The current (ninth) king is Mohammad Natsir Aituarauw, who took office in 2022.

==List of rulers==

| Name | Title | Reign |
|---|---|---|
| Imaga | Rat Sran Nati Patimunin I | 1309–unknown |
| Basir Onin | Rat Sran Adi II | unknown–1348 |
| Woran | Rat Sran Rat Adi III | 1348–1440 |
| Interregnum or no information |  | 1440–1808 |
| Nduvin | Rat Sran E'man IV | 1808–1898 |
| Narawatu or Naro'e or Iwafusa | Rat Sran E'man V | 1898–1923 |
| Ahmad Aituarauw | Rat Sran Rat Eman Umisi VI | 1923–1966 |
| Muhammad Achmad Rais Aituarauw | Rat Sran Rat Kaimana Umisi VII | 1966–1980 |
| Abdul Hakim Achmad Aituarauw | Rat Sran Rat Kaimana Umisi VIII | 1980–present |

==Legacies==
The royal palace of Sran and a fort were already destroyed, except the Grand Mosque Baitul Rahim as well as the burial complex for Sran royals. This burial complex located on the north of the mosque, contains the grave of the Rat Sran V, Iwafusa; wife of Rat Sran VI, Salma Hakim; and Rat Sran VI, Ahmad Aituarauw. The southeast burial complex are for ulama located inside public cemetery. Chinese burial complex are located to the east of the mosque, or southeast of chinatown.
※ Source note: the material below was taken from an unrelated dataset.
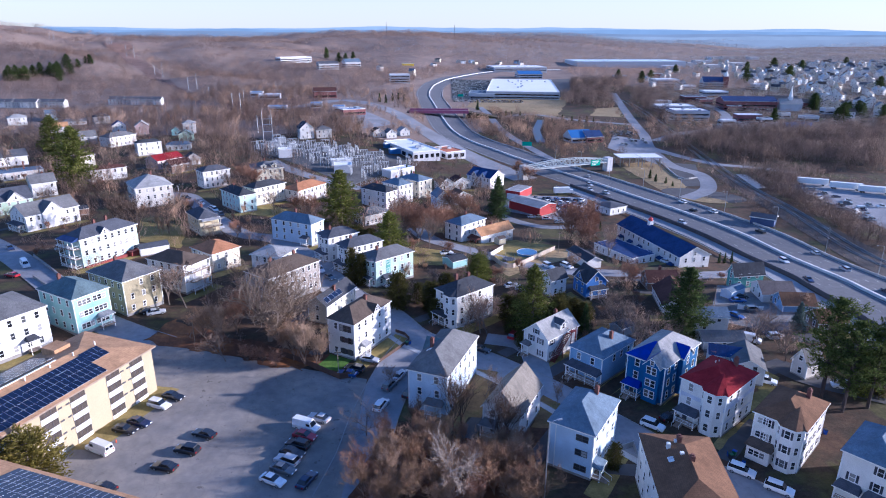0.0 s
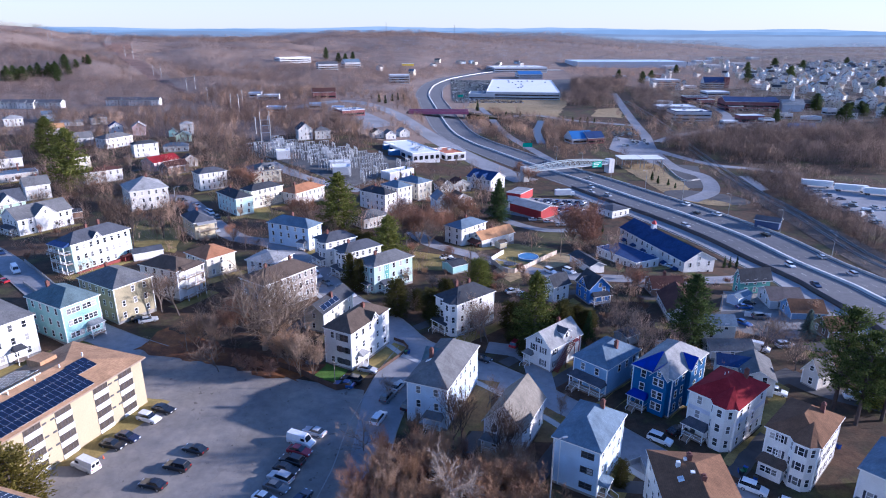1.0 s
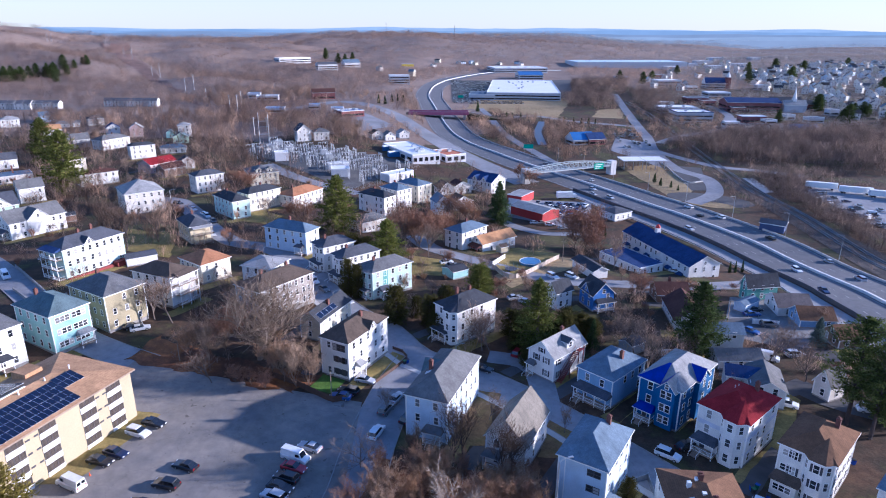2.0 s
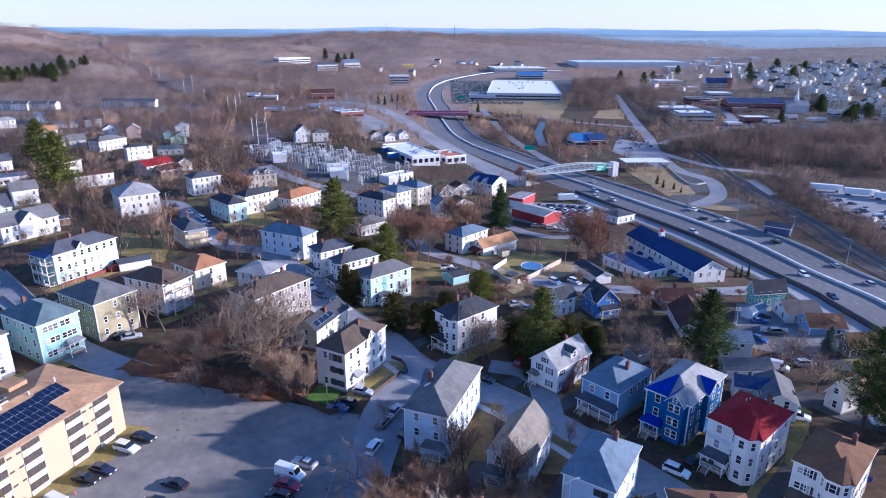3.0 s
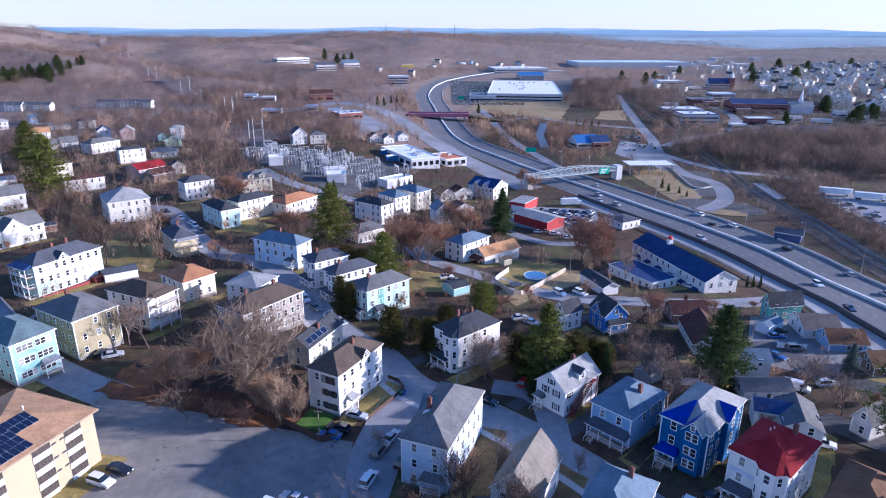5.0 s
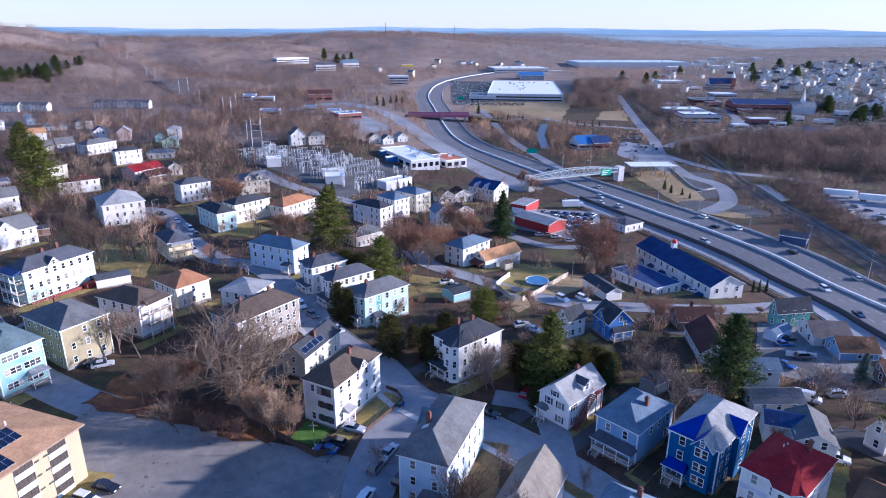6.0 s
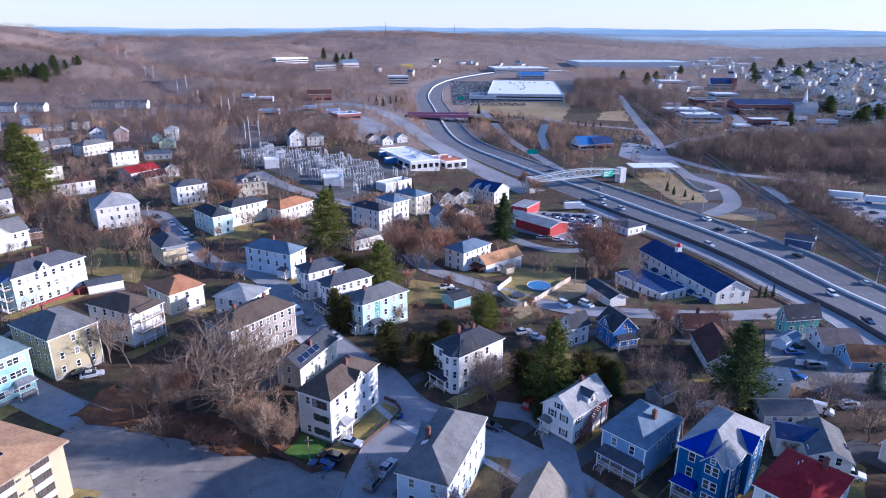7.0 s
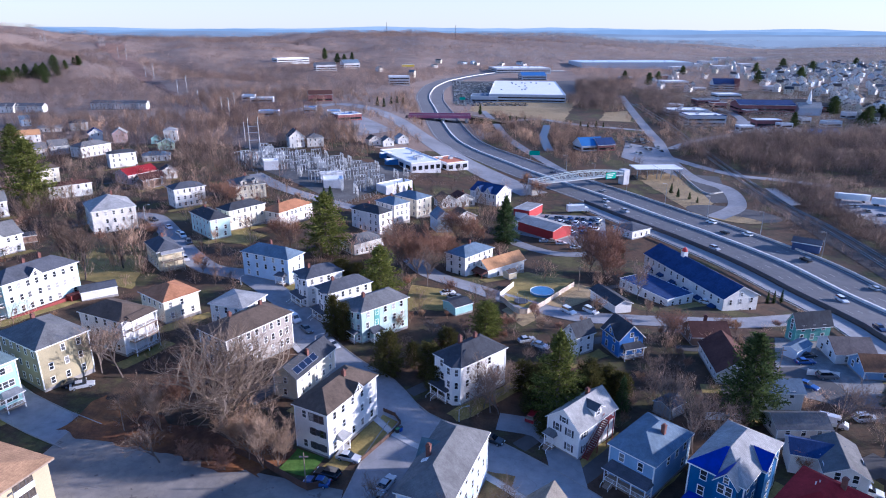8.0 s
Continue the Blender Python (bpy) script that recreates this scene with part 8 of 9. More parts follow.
# ---------------------------------------------------------------- yards: fences, pool, walls
def fence(label, pts, h, mat, name="fence", post=2.4, t=0.06, wires=0):
    """A board fence with posts along a line."""
    line = resample(pts, post)
    root = thing(name, line[0].x, line[0].y, 0, label, "fence", "fences")
    oz = root.matrix_world.translation
    for a, b in zip(line, line[1:]):
        d = (b - a)
        if d.length < 0.3:
            continue
        s = Vector((d.y, -d.x)).normalized() * t / 2
        bm = bmesh.new()
        za, zb = terrain(a.x, a.y) - oz.z, terrain(b.x, b.y) - oz.z
        v = [(a.x - s.x, a.y - s.y, za - 0.3), (b.x - s.x, b.y - s.y, zb - 0.3), (b.x + s.x, b.y + s.y, zb - 0.3), (a.x + s.x, a.y + s.y, za - 0.3)]
        v += [(x, y, z + h + 0.3) for x, y, z in v]
        v = [(x - oz.x, y - oz.y, z) for x, y, z in v]
        for w_ in range(wires):
            up = h * (w_ + 1) / wires
            wire_bm = bmesh.new()
            tube(wire_bm, (a.x - oz.x, a.y - oz.y, za + up), (b.x - oz.x, b.y - oz.y, zb + up), 0.025, sides=3, cap=False)
            part("wire", wire_bm, mat, root)
        if not wires:
            solid(bm, v, [(4, 5, 6, 7), (3, 2, 1, 0), (0, 1, 5, 4), (1, 2, 6, 5), (2, 3, 7, 6), (3, 0, 4, 7)])
            bmesh.ops.recalc_face_normals(bm, faces=bm.faces)
            part("panel", bm, mat, root)
        else:
            bm.free()
        bm = bmesh.new()
        box(bm, a.x - oz.x - 0.07, a.x - oz.x + 0.07, a.y - oz.y - 0.07, a.y - oz.y + 0.07, za - 0.4, za + h + 0.12)
        part("post", bm, mat, root)
    return root


DARKWOOD = varied("dark_stained_boards", (0.085, 0.05, 0.035), 0.85, 0.8, 0.25, 8)
VINYL = varied("white_vinyl", (0.78, 0.77, 0.74), 0.5, 0.8, 0.06)
PALEWOOD = varied("pale_board_fence", (0.50, 0.42, 0.33), 0.85, 0.8, 0.2, 8)
fence("pale board fence round a pool yard", [(16.4, 210.0), (23.2, 199.0), (42.5, 229.1)], 1.7, PALEWOOD)
fence("white fence beside a gravel street", [(16.6, 212.4), (22.2, 225.3)], 1.7, VINYL)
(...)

The mosque was already repaired and reconstructed five times. In 1953, it was reconstructed with the original timber exchanged with cement and rocks but still maintaining the original design. In 1970, porches were added to the north, east, and south. As a result it already lost much of its original design. Currently the royal family are trying to collect and find the royal heirloom which was spread all over Eastern Indonesia. Some of the heirlooms were found in Gowa Sultanate, South Sulawesi, because of past royal marriages. A museum was planned to display most of the heirlooms.